Les statistiques sont parfois trompeuses : le chiffre de 22,8 % de chômage pour les 16-24 ans concerne une classe d'âge dont la part de population active est très faible (la majorité sont lycéens et étudiants). La proportion de jeunes au chômage, qui englobe l'ensemble de la classe d'âge, non-actifs compris, est, elle, de 8,1 %, soit dans la moyenne européenne.

D'autre part, cette population n'est pas uniforme au regard de ses chances d'accès à l'emploi : les jeunes diplômés conservent de meilleures chances que les jeunes sans formation. Le risque de chômage décroît avec un diplôme : 15 % des sans-diplôme étaient au chômage en 2004, contre 9,5 % des titulaires bac ; 6,1 % des bac + 2 (BTS, DUT) et 7,4 % des diplômés du supérieur (Insee). On constate, néanmoins, que les diplômes du supérieur court sont plus efficaces que les diplômes plus élevés.

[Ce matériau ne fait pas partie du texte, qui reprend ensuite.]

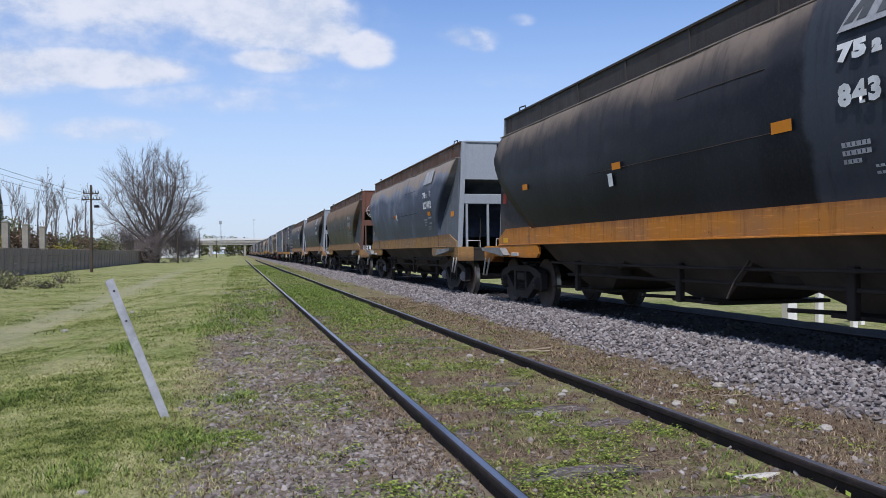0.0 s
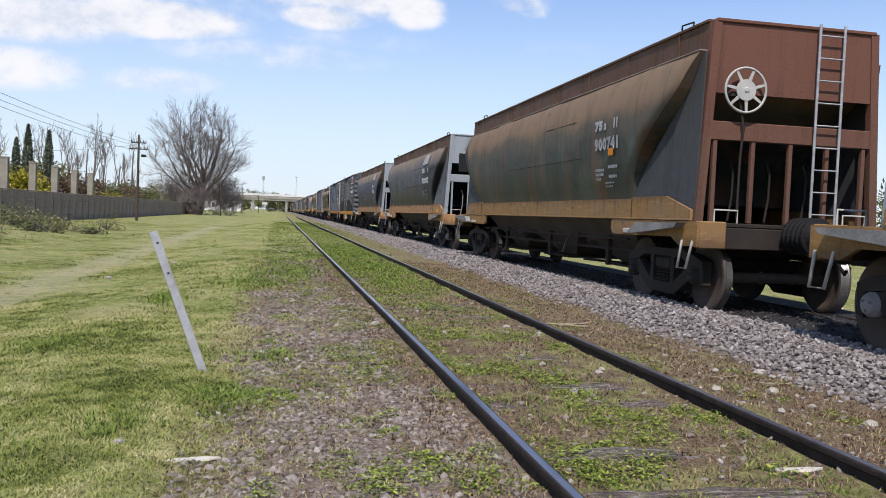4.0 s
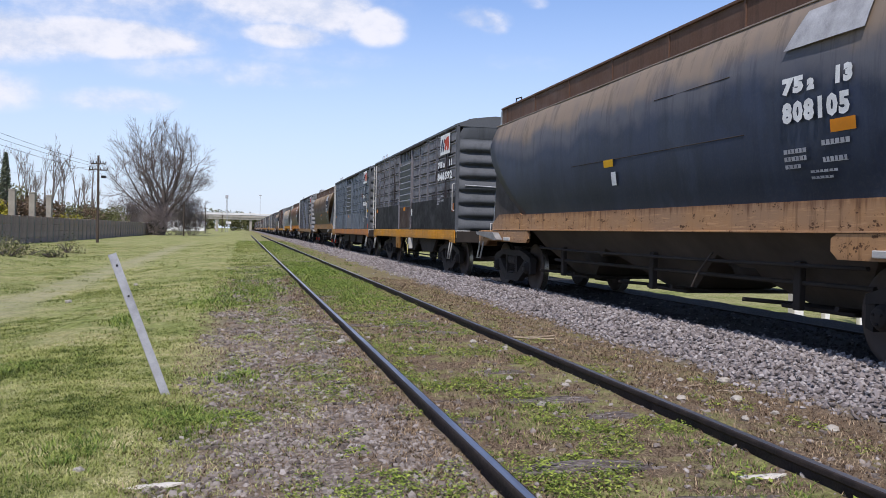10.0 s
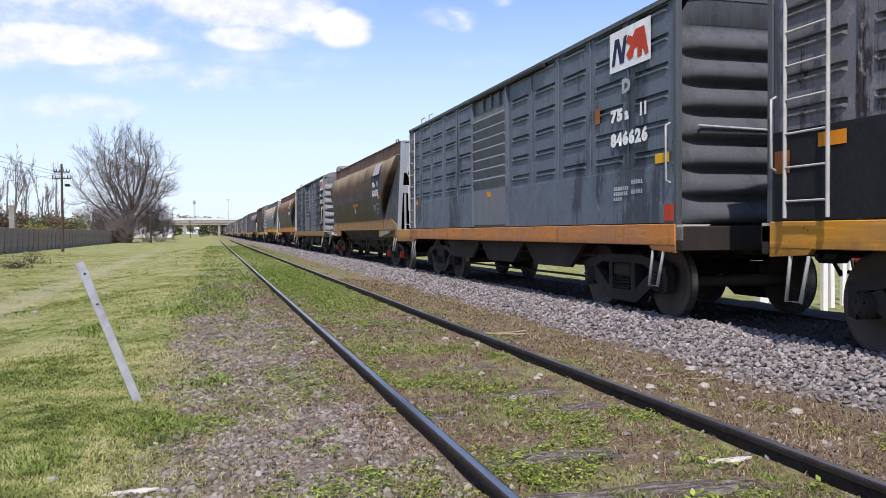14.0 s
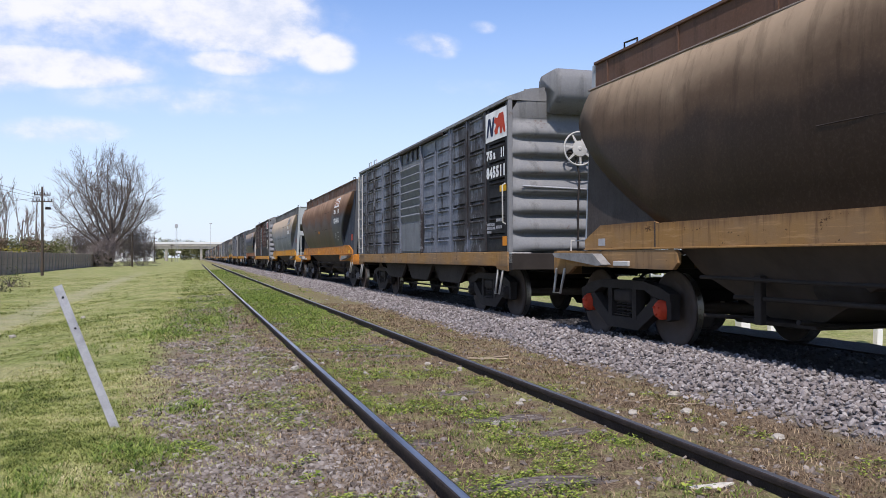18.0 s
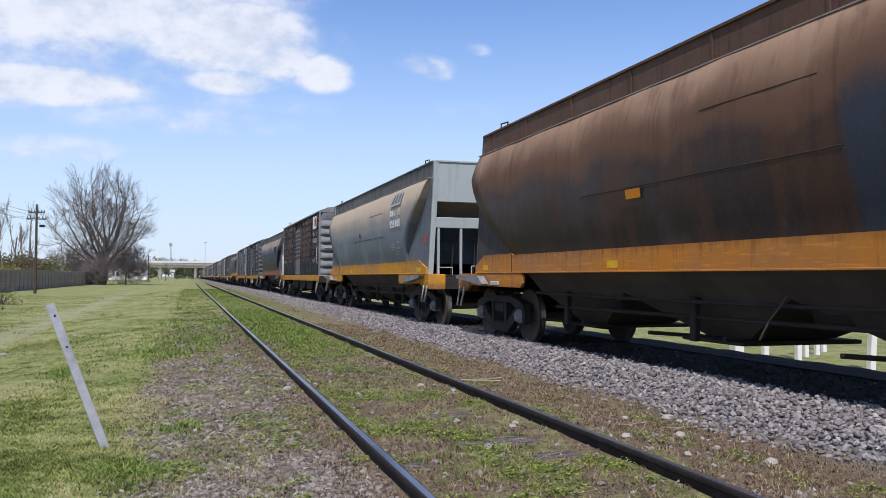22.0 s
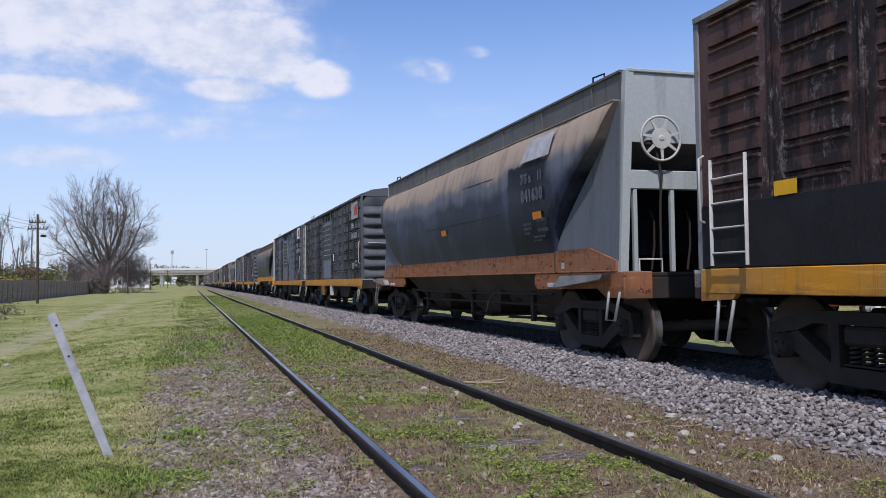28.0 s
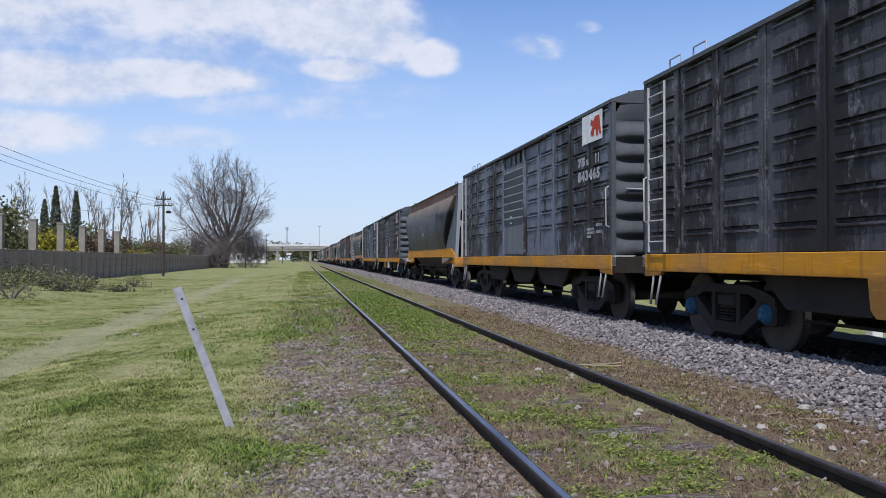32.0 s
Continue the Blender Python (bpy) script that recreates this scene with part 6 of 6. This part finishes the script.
add(box_wagon("soot-streaked grey covered van with ribbed panels and a yellow sill", BOX_SOOT, None, DOOR_GREY, YELLOW, END_DARK, "841621", 8, 1.4, False, "blue", ((0.04, 2.28, 0.2, 0.2, MARK_RUST), (5.32, 1.98, 0.24, 0.24, Wt)), number_mat=MARK_OLD, bracket=True, door_low=DOOR_PALE, num_at=(1.60, 2.64, 0.95, 0.26), logo_at=(1.60, 3.30), show_logo={"dark": False, "bg": MARK_OLD}, small=(1.5, 1.74)), 222.95)
add(box_wagon("blue-grey and brown covered van with ribbed panels and a yellow sill", BOX_BLUE, None, DOOR_GREY, YELLOW, END_DARK, "843465", 7, 1.75, False, "plain", ((7.2, 2.1, 0.14, 0.2, Wt),), number_mat=MARK_OLD, num_at=(1.80, 2.70, 1.25, 0.26), logo_at=(1.55, 3.40), show_logo={"dark": False}), 238.4)
add(hopper_wagon(hopper_label("dark grey weathered", "yellow", "grey"), T_RUST, COAM_BROWN, CORNER, YELLOW, END_GREY, "", "", False, "plain", ((7.3, 2.2, 0.25, 0.15, Wt),)), 254.6)

# the rest of the train, far down the line
y_next, order = 272.0, (13, 14, 4, 11, 13, 3, 7, 14, 9, 2, 13, 8, 10, 4, 6, 12, 14, 13, 7)
for k in order:
    kind, _ = TRAIN[k]
    c_ = copy_thing(kind, pose(MAIN, y_next, 0))
    TRAIN.append((c_, y_next))
    y_next += 17.45 if "hopper" in kind.name else 15.6

# ---- beyond the train ----


def make_right_side():
    post = None
    for k, (x, y, w, lean) in enumerate(((9.9, 13.4, 0.10, 0), (10.3, 13.1, 0.055, 1), (10.75, 12.75, 0.05, 0), (11.3, 13.2, 0.045, -1), (11.9, 13.6, 0.045, 1), (12.6, 14.2, 0.045, 0), (10.6, 10.9, 0.055, 4))):
        p = thing("gate_post", "white-painted post of a crossing gate on the grass", "post", "white posts beyond the line", at=pose(x, y, ground_z(x, y) - 0.05, 0, lean, 0))
        part("shaft", Mb().box(-w, -w, 0, w, w, 1.25, 0.01), WHITE, p)
        part("cap", Mb().box(-w - 0.015, -w - 0.015, 1.25, w + 0.015, w + 0.015, 1.29, 0.01), WHITE, p)
    fence = thing("rail_fence", "low white rail fence beyond the grass", "fence", at=pose(19, 24, -0.35, 0, 0, -12))
    for i in range(9):
        part("fence_post", Mb().box(-0.05, 1.6 * i - 0.05, 0, 0.05, 1.6 * i + 0.05, 1.1, 0.01), WHITE, fence)
    for z in (0.5, 0.95):
        part("fence_rail", Mb().box(-0.03, -0.1, z, 0.03, 12.9, z + 0.1, 0.01), WHITE, fence)


def make_car(red, glass, tyre, at):
    car = thing("parked_car", "red parked hatchback on the grass beyond the railway", "car", at=at)
    body = [(-1.95, 0.35), (-1.98, 0.62), (-1.7, 0.80), (-1.0, 0.90), (-0.4, 1.32), (0.7, 1.40), (1.4, 1.28), (1.85, 0.85), (1.92, 0.45), (1.85, 0.33)]
    part("body", Mb().prism(body, 1, -0.80, 0.80), red, car)
    part("window", Mb().prism([(-0.85, 0.92), (-0.35, 1.27), (0.3, 1.32), (0.3, 0.92)], 1, -0.81, 0.81), glass, car)
    part("window", Mb().prism([(0.36, 0.92), (0.36, 1.32), (0.72, 1.33), (1.3, 1.2), (1.5, 0.92)], 1, -0.81, 0.81), glass, car)
    for x in (-1.2, 1.2):
        for y in (-0.72, 0.72):
            wh = part("wheel", Mb().lathe([(-0.09, 0.2), (-0.09, 0.29), (-0.06, 0.31), (0.06, 0.31), (0.09, 0.29), (0.09, 0.2)], 1, (x, y, 0.31), 18), tyre, car)
            part("rim", Mb().lathe([(-0.095, 0.02), (-0.095, 0.19), (0.095, 0.19), (0.095, 0.02)], 1, (x, y, 0.31), 14), GALVANISED, wh)
    return car


make_right_side()
make_car(plain("red_paint", (0.35, 0.02, 0.02), 0.3, 0, 0.08), plain("car_glass", (0.03, 0.035, 0.04), 0.1), RUBBER, pose(25.5, 26.5, -0.37, 0, 0, 12))
make_car(plain("white_car_paint", (0.7, 0.7, 0.7), 0.3, 0, 0.05), bpy.data.materials["car_glass"], RUBBER, pose(-22, 340, -0.5, 0, 0, 5))["label"] = "white parked hatchback before the overpass"
for k, (x, y, h) in enumerate(((33, 36, 9.5), (38, 30, 9.0), (30, 44, 9), (44, 40, 10))):
    bare_tree("bare_tree", "bare tree with a few new leaves beyond the railway", 130 + k, h, 0.8, 0.4, 4, PALE_BARK, pose(x, y, -0.4), forks=(3, 5), trunk=0.25, base=0.2, group="trees beyond the railway")
for k, (x, y, r, h) in enumerate(((34, 33, 3.5, 3.2), (42, 34, 4, 4), (50, 60, 6, 5), (30, 55, 4, 3.5), (60, 45, 6, 5), (38, 75, 6, 5), (28, 95, 5, 5), (40, 120, 8, 6))):
    leafy("bush", "olive-grey leafy bush beyond the railway", 150 + k, r, h, 2200, OLIVE_LEAF, BARK, pose(x, y, -0.4), group="bushes beyond the railway", size=0.2)


def make_house(x, y, w, d, h, wall, roof, label, turn=0):
    ho = thing("house", label, "house", "houses beyond the trees", at=pose(x, y, -0.5, 0, 0, turn))
    wl = part("wall", Mb().box(-w / 2, -d / 2, 0, w / 2, d / 2, h, 0.02), wall, ho)
    part("roof", Mb().prism([(-w / 2 - 0.4, h), (w / 2 + 0.4, h), (0, h + w * 0.22)], 1, -d / 2 - 0.4, d / 2 + 0.4), roof, ho)
    for i in range(3):
        u = -w / 2 + w * (i + 0.5) / 3
        part("window", Mb().box(u - 0.5, -d / 2 - 0.03, h * 0.35, u + 0.5, -d / 2 + 0.03, h * 0.75, 0.01), BLACK, wl)


TILE = plain("roof_tile", (0.22, 0.10, 0.07), 0.85, 0, 0.2, 3)
make_house(-44, 190, 9, 8, 4.2, WHITE, TILE, "low white house beyond the wall and bushes")
make_house(-34, 205, 8, 8, 3.6, CONCRETE, TILE, "low pale house beyond the wall and bushes")
make_house(-27, 360, 22, 8, 4.4, WHITE, CONCRETE, "long low white building by the overpass")
for k, (x, y) in enumerate(((-48, 420), (-34, 430), (-24, 436), (-70, 400), (-14, 440), (-5, 446), (5, 442), (20, 440), (36, 420), (55, 400), (-90, 300), (-70, 250), (-60, 215), (-100, 220), (80, 330), (70, 260), (60, 200), (90, 180))):
    leafy("far_tree", "distant rounded tree in dull olive leaf", 170 + k, 6.5, 9.5, 1500, OLIVE_LEAF, BARK, pose(x, y, -0.6), "tree", "distant trees", 0.7)


# ---- what moves: the whole train rolls past at a steady 7 m/s ----
ROLL = ((0, 0.0), (4, 27.89), (8, 55.84), (12, 83.88), (16, 111.94), (20, 139.97), (24, 167.98), (28, 196.03), (32, 224.11))


def rolled(t):
    for (a, p), (b, q) in zip(ROLL, ROLL[1:]):
        if t <= b:
            return p + (q - p) * (t - a) / (b - a)
    return ROLL[-1][1]


def motions():
    for wagon, y in TRAIN:
        walk(wagon, [(t, pose(MAIN, y - s, 0)) for t, s in ROLL])
    turns = [(0.1 * i, math.degrees(rolled(0.1 * i) / WHEEL_R)) for i in range(321)]
    for ws, y in WHEELSETS:
        walk(ws, [(t, pose(0, y, WHEEL_R, a, 0, 0)) for t, a in turns])


motions()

Pour les jeunes actifs de 15 à 29 ans occupés en 2003 et suivis par le Céreq, le diplôme a été déterminant dans l'accès à un CDI, mais ne constitue pas une garantie : au cours des quatre trimestres suivants, 47 % des non-diplômés ont connu le chômage ou l'inactivité, comme 29,5 % des CAP-BEP, 27,7 % des titulaires d'un bac. Mais ils étaient 13,6 % parmi les bac + 2 et près de 20 % pour les diplômés du supérieur. La situation de précarité n'épargne donc pas les diplômés, ce que ne suffit pas à indiquer la proportion de jeunes au chômage.

Autre élément à considérer : un quart des jeunes de moins de 26 ans occupent un emploi requérant un niveau de formation inférieur au leur.